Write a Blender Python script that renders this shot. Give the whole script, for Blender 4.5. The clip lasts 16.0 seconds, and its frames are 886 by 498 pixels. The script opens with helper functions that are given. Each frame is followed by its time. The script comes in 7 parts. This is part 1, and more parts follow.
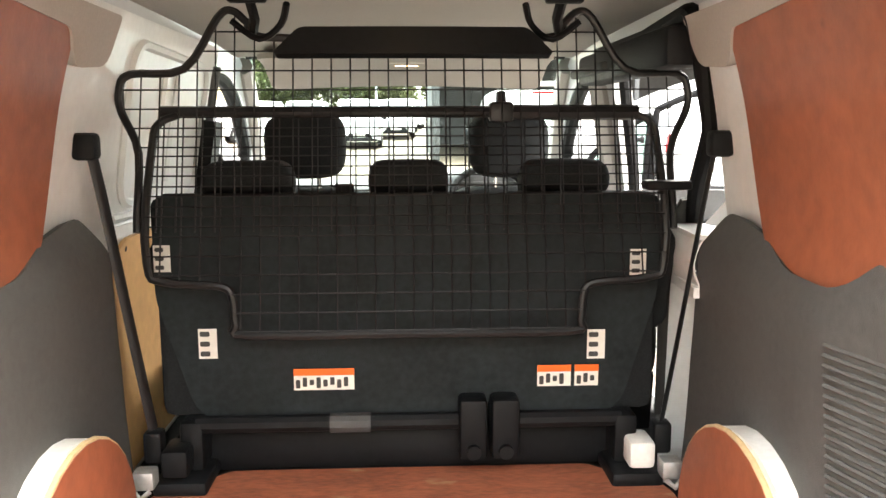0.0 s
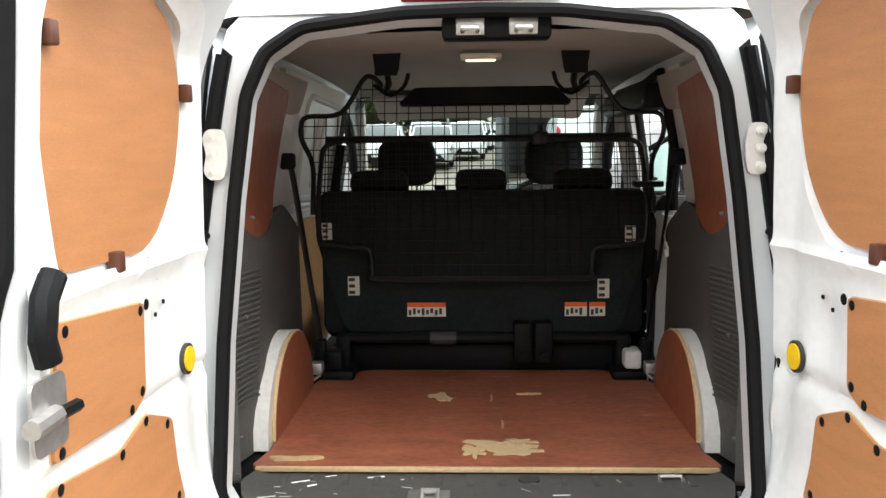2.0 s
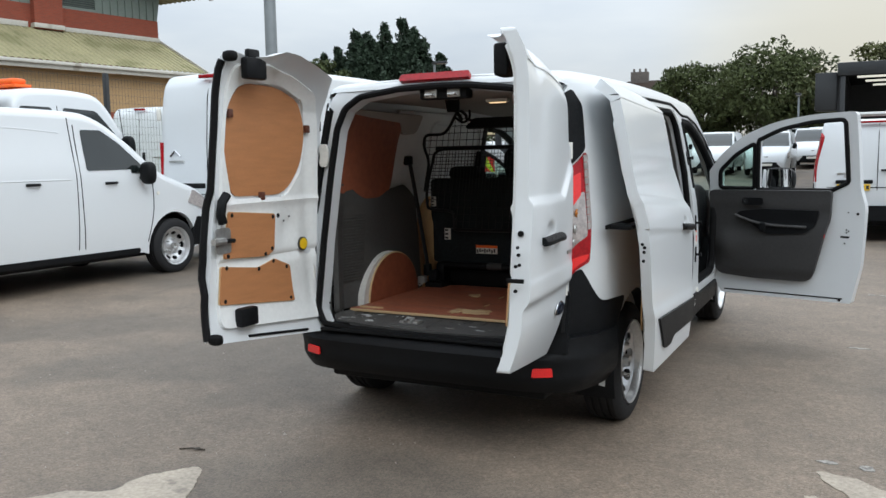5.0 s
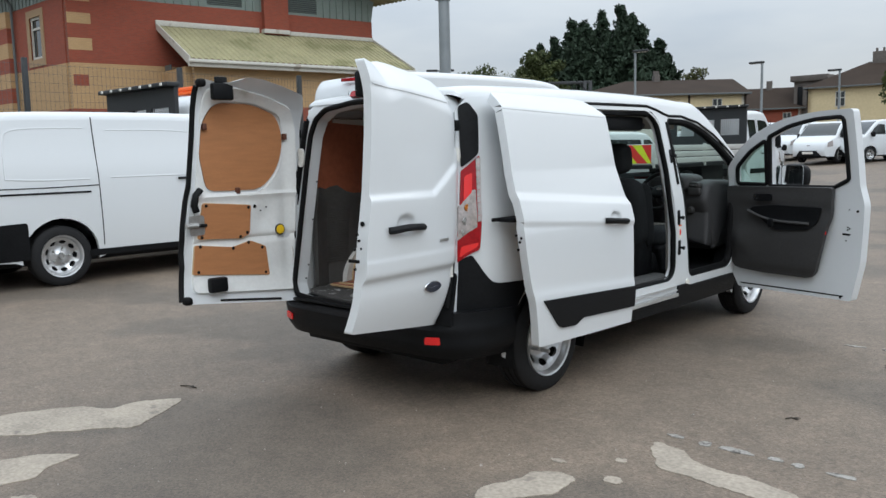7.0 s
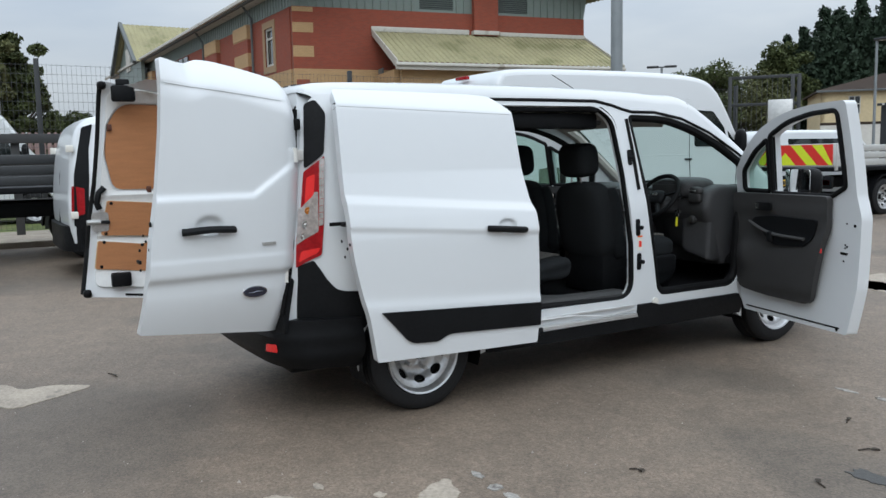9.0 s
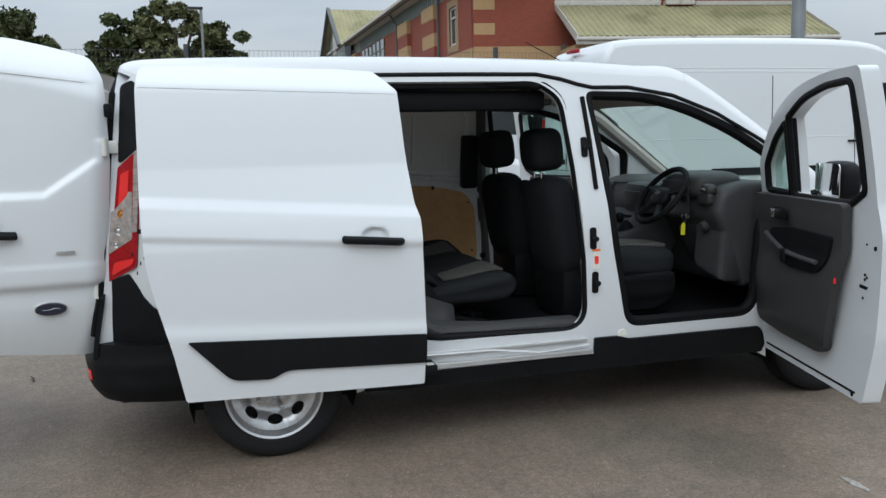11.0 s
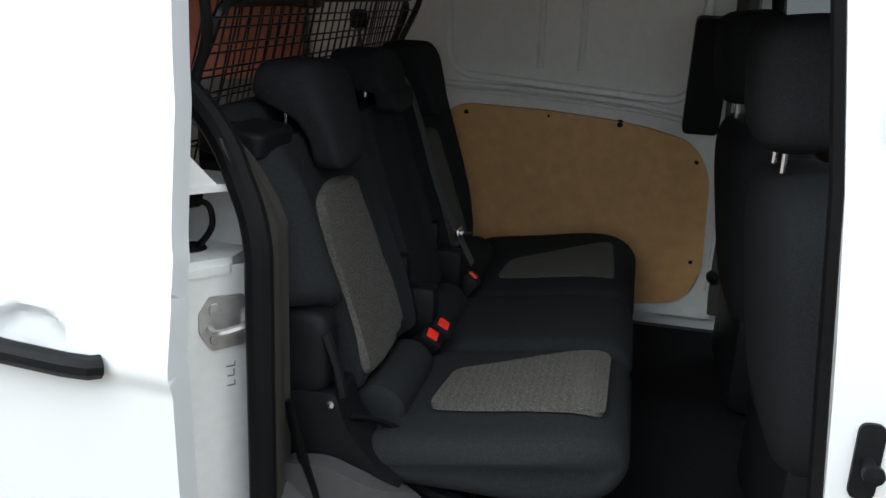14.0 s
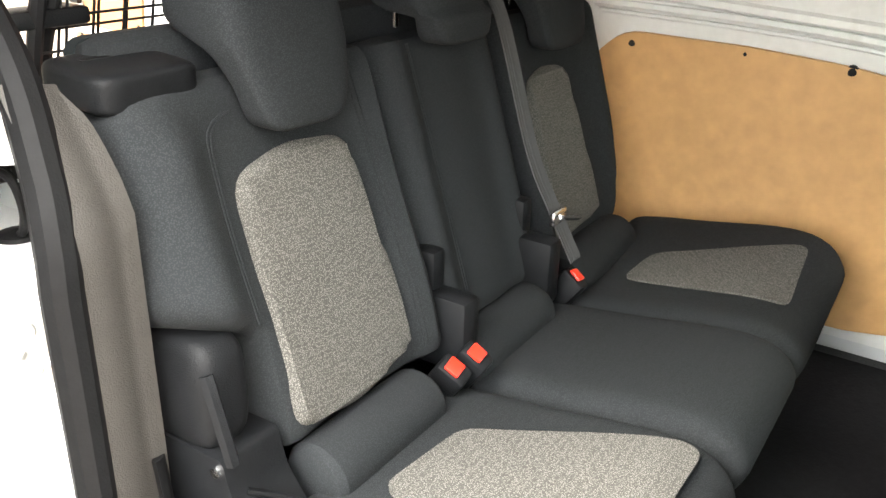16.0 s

****************

WHAT THE TASK REQUIRES:
Please transcribe the material above exactly as written. Leave the pictures out.

SOLUTION TO THE PROBLEM:
Write a Blender Python script that renders this shot. Give the whole script, for Blender 4.5. The clip lasts 16.0 seconds, and its frames are 886 by 498 pixels. The script opens with helper functions that are given. Each frame is followed by its time. The script comes in 7 parts. This is part 1, and more parts follow.
0.0 s
2.0 s
5.0 s
7.0 s
9.0 s
11.0 s
14.0 s
16.0 s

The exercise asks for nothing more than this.